Ikkyu immediately took his brush and wrote the word “Attention ( 念).”
“Is that all?” asked the man. “Will you not add something more?”
Ikkyu then wrote twice running: “Attention. Attention.”
“Well,” remarked the man rather irritably, “I really don’t see much depth or subtlety in what you have just written.”
Then Ikkyu wrote the same word three times running: “Attention. Attention. Attention.”
Half angered, the man declared: “What does that word attention mean anyway?”
And Ikkyu answered, gently: “Attention means attention.”
I don't know if Kapleau's quoting of "Mondo Zenso (Dialogues of the Zen Masters)" is accurate or even if this quote is not apocryphal. Doesn't really matter to my larger point. I'd mentioned about "Paying attention" the other day in terms of working with the folks on my project.

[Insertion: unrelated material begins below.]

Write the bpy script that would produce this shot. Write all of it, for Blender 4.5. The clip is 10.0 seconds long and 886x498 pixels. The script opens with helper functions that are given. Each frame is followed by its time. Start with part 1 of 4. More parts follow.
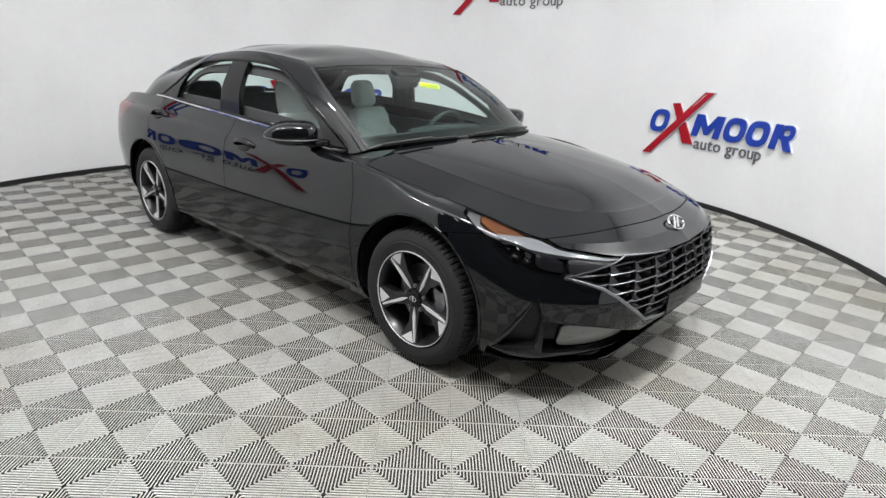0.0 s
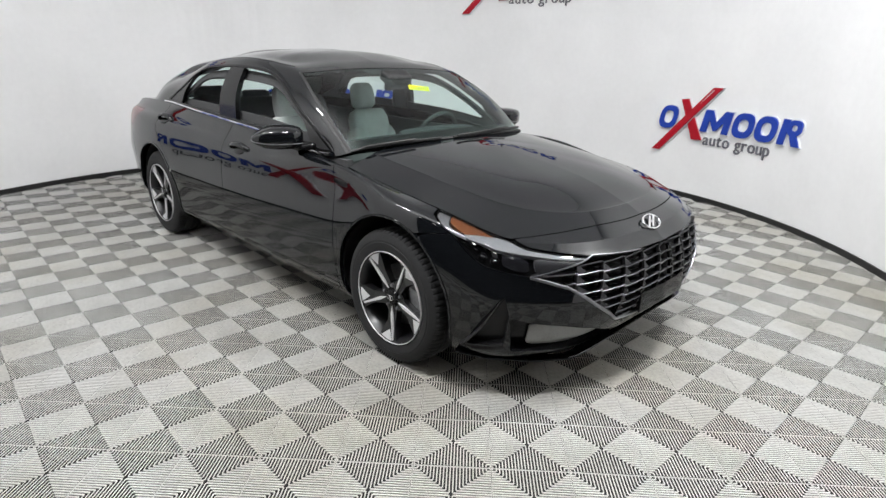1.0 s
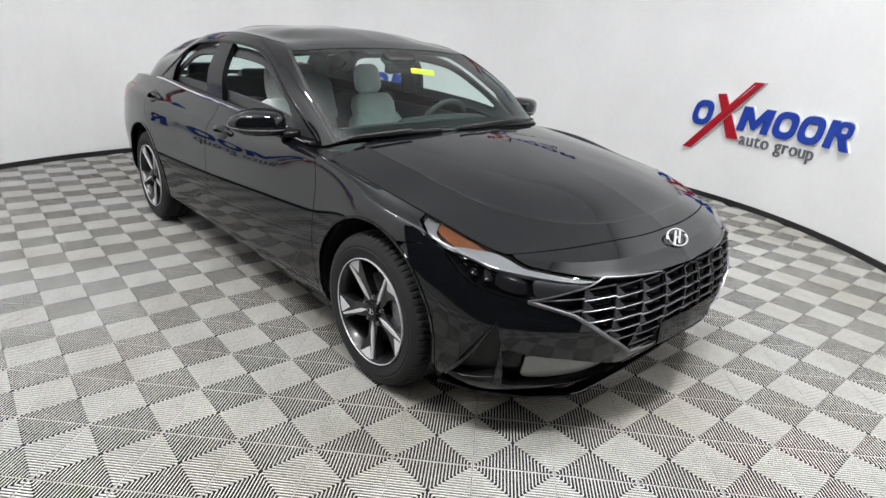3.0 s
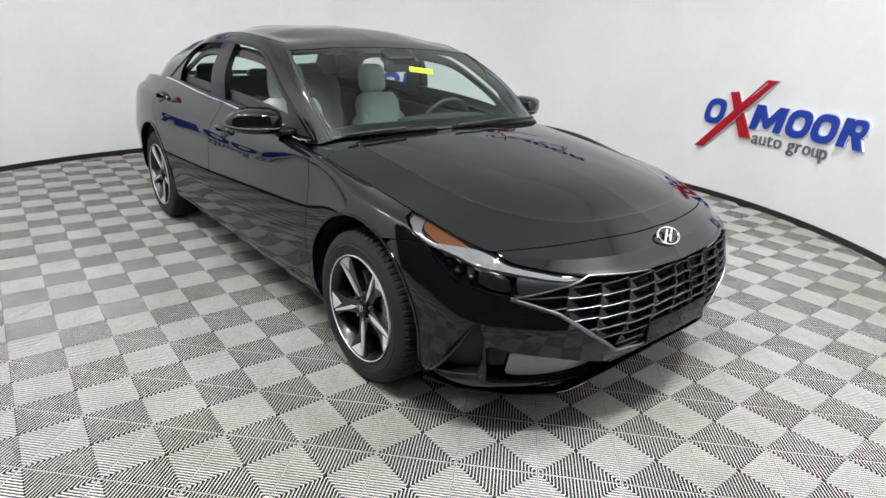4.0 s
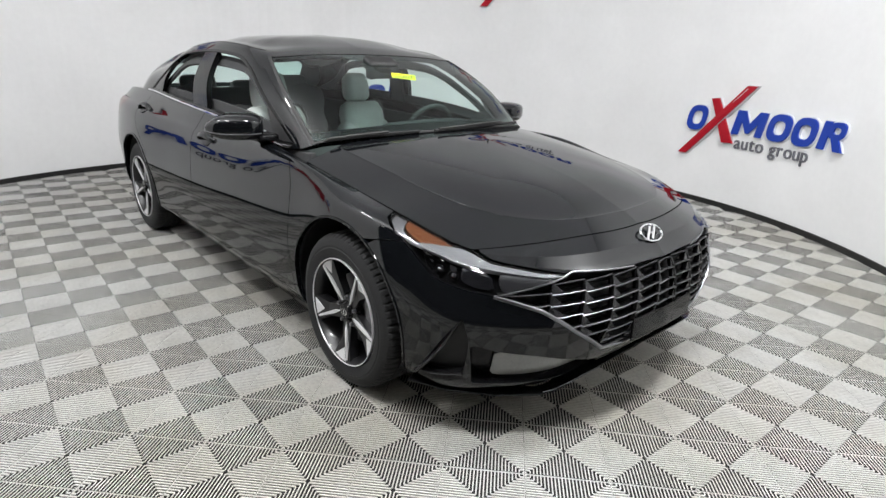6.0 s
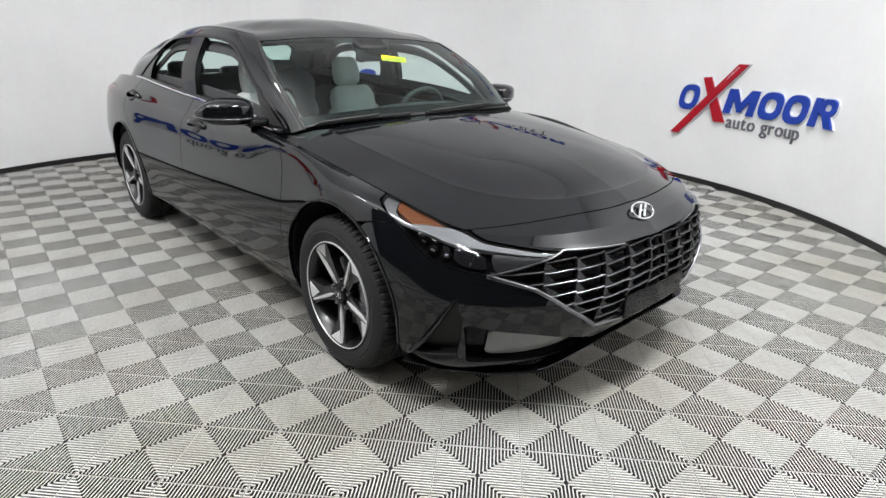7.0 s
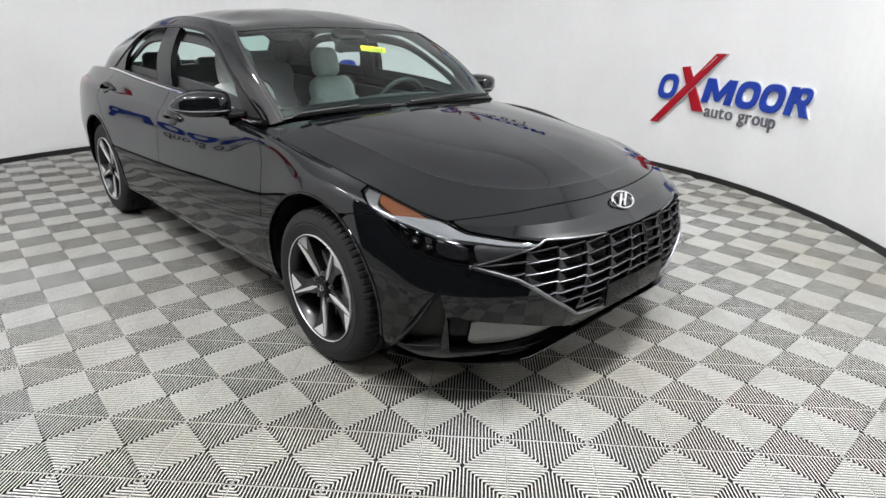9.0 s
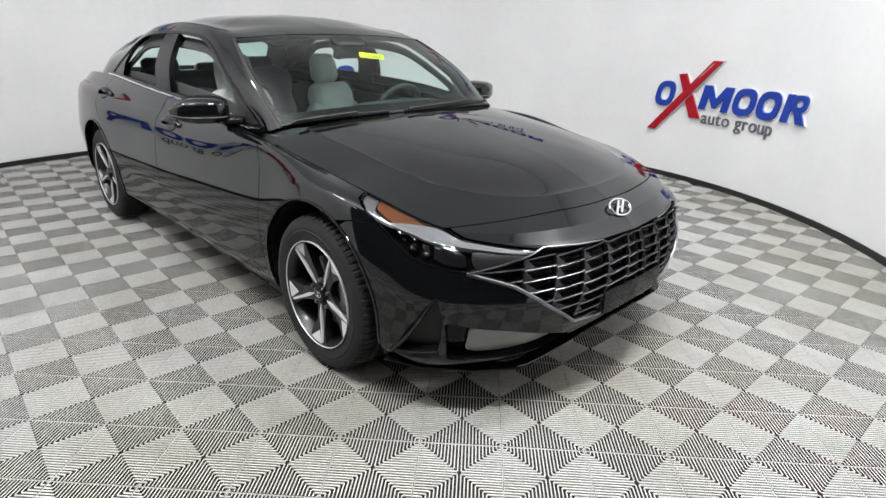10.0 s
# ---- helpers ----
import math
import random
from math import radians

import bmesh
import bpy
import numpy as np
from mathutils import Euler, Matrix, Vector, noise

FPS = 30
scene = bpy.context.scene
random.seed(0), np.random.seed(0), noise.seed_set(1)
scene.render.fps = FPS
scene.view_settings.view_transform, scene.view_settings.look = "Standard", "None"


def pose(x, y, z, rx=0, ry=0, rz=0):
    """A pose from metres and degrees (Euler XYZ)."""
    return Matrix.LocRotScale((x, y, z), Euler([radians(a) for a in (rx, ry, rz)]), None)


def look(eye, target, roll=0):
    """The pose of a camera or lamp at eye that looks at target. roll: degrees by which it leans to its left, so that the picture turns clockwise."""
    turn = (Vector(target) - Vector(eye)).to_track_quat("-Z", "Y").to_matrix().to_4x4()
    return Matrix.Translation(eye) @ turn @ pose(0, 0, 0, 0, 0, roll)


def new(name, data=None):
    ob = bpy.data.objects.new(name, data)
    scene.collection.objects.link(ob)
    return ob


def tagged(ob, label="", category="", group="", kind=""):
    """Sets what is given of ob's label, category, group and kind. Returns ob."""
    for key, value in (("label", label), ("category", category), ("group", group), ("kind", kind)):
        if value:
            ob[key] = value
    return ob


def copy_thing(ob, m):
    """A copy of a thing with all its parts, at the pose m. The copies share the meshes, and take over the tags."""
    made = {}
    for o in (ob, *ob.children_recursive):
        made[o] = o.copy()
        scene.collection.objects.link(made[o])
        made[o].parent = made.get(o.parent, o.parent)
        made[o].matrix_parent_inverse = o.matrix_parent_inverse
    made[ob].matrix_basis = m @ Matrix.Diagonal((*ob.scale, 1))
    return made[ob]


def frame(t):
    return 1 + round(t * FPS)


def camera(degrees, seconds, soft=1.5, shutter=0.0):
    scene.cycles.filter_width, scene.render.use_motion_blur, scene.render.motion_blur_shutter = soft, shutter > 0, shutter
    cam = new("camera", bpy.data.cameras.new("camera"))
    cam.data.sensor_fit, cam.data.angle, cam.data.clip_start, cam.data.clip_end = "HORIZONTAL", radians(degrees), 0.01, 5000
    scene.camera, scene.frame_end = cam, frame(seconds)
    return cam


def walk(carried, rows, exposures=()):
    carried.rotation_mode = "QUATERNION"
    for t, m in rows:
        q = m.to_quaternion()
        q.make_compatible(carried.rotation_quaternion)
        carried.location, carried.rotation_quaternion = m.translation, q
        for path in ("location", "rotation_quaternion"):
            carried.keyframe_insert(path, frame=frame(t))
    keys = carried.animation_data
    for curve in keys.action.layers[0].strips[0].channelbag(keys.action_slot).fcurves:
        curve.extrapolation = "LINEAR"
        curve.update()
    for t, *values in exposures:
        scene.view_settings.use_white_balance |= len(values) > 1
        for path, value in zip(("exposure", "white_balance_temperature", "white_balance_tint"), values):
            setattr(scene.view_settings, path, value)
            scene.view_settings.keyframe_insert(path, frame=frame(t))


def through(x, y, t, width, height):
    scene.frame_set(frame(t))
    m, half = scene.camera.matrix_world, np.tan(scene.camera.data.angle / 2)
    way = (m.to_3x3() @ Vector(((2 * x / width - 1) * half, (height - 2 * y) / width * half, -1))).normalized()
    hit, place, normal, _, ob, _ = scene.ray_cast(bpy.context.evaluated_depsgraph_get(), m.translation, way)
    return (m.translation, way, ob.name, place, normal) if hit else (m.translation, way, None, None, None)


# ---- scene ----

This bit of Ikkyu seems particularly apt. Google it and you'll find it repeated all over the internet, including but not limited to a Psych 101 text that recommends this mental stance for "dishabituation." I couldn't have said it better myself. If you don't know the benefits of dishabituation in today's business world, well, I guess you're not in that world.
Although I don't want to be accused of not walking the walk, I'm willing to take the risk and point out that in meetings with staff, peers, and managers, there is simply no substitute for "Meeting Zen." Ikkyu, of course was a "Monk that [had] broken the precepts for eighty years," and no doubt today would not be viewed favorably by the American Zen community, perhaps by this writer (though of course my vanity hopes otherwise). But he does make Brad Warner and that Noah Levine look rather pale, I'm afraid.
But from whom would you rather take advice? The guy who wrote "Who moved my cheese?" (Forward by Kenneth Blanchard) . Or a guy who, despite his imbibing, and precept breaking was still considered one of the best of Japan's Zen Masters because of his iconoclasm?
Or should I just say, just try "Meeting Zen," and if you don't like it, I'll refund you nothing?